The Special Olympics team at Central Crossing gets support from parents, volunteers and students, Russell said.
"We've had both the girls and boys basketball teams come out to watch us play and cheer us on this season," she said. "That meant so much to our players."
The Special Olympics squad also spent an hour practicing with the girls team before one game, Corbett said.
"We set up to do our team warm-up activities and the girls team was really surprised," she said. "They were saying, 'you guys are doing a whole lot more than we do.' "
As much as the members of her team gained from those experiences, Russell said she thinks the general student population benefits from learning about and supporting the Special Olympics squad.
"They come to watch our games and they see it's different from the regular games,' she said. "If one team is winning by a lot, we'll say, 'let's let the other team score.' "
On the bench during games, Corbett said. she and the other coaches make a point to make sure everyone gets a chance to score a basket.
"If one of our players hasn't made a point yet, we'll tell our team to make sure you get the ball to him or her," she said.
"The kids in the stands see it's not just about winning," Russell said. "It's about having fun, sportsmanship and thinking about more than just yourself. And those are lessons that apply to life in general."
Participating on the Special Olympics teams help boost the self-confidence and self-esteem of the students with special needs and offers a network of support from their teammates, Corbett said.
"It gives you a great feeling to see the smiles on their faces when they're on the court with their team," she said.
"Heartwarming is the best adjective I can find to describe it," Russell said. "If you come to one of our games, you're going to leave feeling good and walking with a spring in your step."
Central Crossing senior Chad Smith joined his school's team as a sophomore.
"I wanted to play basketball, but I realized that regular basketball wouldn't be so suitable for me," he said. "I thought if I could find something that would permit someone in an Individualized Education Program like me to play, that would be wonderful.
"Being part of our team lets me play basketball and improve my skills," Smith said. "I like hanging out with my teammates, making baskets and having fun."
"It may sound a little corny, but our team is like a second family for me," he said. "I may not know all the names of the people on my team, but if I see them I know we're teammates and I have that bond with them.

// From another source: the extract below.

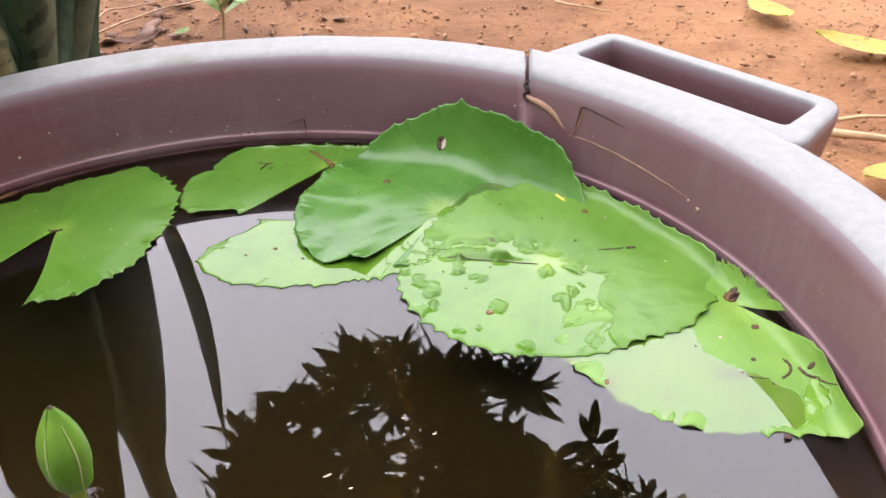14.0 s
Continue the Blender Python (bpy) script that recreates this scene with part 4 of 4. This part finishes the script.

"I love playing basketball because I love shooting hoops," said Mathew Pieper.
Pieper is a senior culinary-arts student at the South-Western Career Academy who plays on Central Crossing's team.
Playing on the basketball team "helps keep me active," he said.
"I can play at my own pace," Pieper said. "It's kind of hard for me to do multiple things at the same time, but here I can work on different skills and improve at my own pace. I'm planning to go to college and I'm hoping I can continue to play basketball because I love it."
His teammates inspire each other, he said.
"The most meaningful thing for me is that I get to interact with other people with disabilities and autism," Pieper said. "The team is something we can be involved in together."